A scraping device according to claim 11, characterized in that the hydraulic system (80) further comprises:
- a first one-way restrictor valve (84a) arranged in the first hydraulic line (L1) and configured to restrict the hydraulic flow in the first hydraulic line (L1) away from the second chamber (35) of the first main hydraulic cylinder (30a), to thereby cause a build-up of hydraulic pressure in the fifth hydraulic line (L5) when hydraulic fluid is fed into the first chamber (34) of the first main hydraulic cylinder (30a) via the fifth hydraulic line (L5); and

- a second one-way restrictor valve (84b) arranged in the third hydraulic line (L3) and configured to restrict the hydraulic flow in the third hydraulic line (L3) away from the second chamber (35) of the second main hydraulic cylinder (30b), to thereby cause a build-up of hydraulic pressure in the sixth hydraulic line (L6) when hydraulic fluid is fed into the first chamber (34) of the second main hydraulic cylinder (30b) via the sixth hydraulic line (L6).

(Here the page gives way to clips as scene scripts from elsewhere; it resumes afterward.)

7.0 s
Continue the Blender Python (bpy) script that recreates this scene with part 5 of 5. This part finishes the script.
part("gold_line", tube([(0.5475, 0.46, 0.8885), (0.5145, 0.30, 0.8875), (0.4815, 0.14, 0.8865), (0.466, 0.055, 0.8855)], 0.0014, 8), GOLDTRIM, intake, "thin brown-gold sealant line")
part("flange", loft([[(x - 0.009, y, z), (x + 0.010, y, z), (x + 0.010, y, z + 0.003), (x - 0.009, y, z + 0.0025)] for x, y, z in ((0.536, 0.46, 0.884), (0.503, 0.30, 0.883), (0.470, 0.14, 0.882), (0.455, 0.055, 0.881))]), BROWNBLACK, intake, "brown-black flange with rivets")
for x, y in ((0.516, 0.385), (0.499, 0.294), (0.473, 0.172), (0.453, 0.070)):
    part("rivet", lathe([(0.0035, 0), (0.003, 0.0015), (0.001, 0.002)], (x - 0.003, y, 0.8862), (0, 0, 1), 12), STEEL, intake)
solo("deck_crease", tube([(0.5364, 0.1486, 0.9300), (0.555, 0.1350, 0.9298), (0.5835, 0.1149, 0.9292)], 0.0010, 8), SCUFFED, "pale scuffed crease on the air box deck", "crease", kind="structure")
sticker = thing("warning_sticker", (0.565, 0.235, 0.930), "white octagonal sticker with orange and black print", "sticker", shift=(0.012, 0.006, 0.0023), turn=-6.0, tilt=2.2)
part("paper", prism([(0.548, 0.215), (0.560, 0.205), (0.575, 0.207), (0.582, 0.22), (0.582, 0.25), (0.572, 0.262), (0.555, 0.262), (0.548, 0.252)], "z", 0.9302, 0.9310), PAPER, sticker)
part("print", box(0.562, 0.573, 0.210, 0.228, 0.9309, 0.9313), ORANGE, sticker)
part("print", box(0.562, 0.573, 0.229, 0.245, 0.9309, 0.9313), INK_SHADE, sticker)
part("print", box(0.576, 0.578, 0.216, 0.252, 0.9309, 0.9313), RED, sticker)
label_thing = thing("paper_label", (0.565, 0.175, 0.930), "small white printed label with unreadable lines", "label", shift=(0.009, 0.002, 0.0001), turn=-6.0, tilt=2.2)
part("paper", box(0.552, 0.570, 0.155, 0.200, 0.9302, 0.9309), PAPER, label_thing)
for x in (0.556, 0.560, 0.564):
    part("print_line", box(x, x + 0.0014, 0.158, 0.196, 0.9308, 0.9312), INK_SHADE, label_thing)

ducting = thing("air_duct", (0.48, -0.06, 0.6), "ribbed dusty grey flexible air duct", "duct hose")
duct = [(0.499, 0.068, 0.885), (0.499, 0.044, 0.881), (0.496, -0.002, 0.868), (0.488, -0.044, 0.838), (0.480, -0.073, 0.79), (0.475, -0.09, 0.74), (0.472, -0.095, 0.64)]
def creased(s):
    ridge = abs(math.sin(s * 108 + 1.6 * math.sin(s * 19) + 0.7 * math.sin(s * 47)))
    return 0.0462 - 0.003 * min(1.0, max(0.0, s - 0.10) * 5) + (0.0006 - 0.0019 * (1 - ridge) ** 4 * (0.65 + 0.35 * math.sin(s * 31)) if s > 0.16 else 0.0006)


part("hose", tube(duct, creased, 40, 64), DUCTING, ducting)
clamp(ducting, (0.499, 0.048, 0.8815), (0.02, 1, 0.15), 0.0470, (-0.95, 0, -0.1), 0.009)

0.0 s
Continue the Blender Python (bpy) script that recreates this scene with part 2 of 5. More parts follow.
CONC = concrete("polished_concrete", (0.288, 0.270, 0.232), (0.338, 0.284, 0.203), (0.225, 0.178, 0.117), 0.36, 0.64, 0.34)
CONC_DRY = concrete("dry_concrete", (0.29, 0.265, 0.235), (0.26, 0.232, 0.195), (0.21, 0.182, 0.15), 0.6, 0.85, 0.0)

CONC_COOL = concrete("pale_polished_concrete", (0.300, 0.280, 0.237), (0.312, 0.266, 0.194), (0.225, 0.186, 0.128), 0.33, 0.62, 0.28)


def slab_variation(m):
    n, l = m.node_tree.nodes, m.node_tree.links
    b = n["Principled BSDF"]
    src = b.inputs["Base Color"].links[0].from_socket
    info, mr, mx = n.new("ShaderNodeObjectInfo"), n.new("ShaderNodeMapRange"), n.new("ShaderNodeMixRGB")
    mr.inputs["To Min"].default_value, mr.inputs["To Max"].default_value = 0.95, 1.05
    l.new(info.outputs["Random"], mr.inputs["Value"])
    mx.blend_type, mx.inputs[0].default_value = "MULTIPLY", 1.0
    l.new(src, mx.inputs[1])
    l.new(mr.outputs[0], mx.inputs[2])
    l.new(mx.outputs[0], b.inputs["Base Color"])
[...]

A scraping device according to claim 11 or 12, characterized in that the hydraulic system (80) further comprises:
- a seventh hydraulic line (L7) arranged between the fifth hydraulic line (L5) and the second chamber (75) of the first auxiliary hydraulic cylinder (70a) in order to allow fluid flow from the fifth hydraulic line (L5) to this chamber (75) when the first load-holding valve (82a) is in its open position; and

- an eighth hydraulic line (L8) arranged between the sixth hydraulic line (L6) and the second chamber (75) of the second auxiliary hydraulic cylinder (70b) in order to allow fluid flow from the sixth hydraulic line (L6) to this chamber (75) when the second load-holding valve (82b) is in its open position.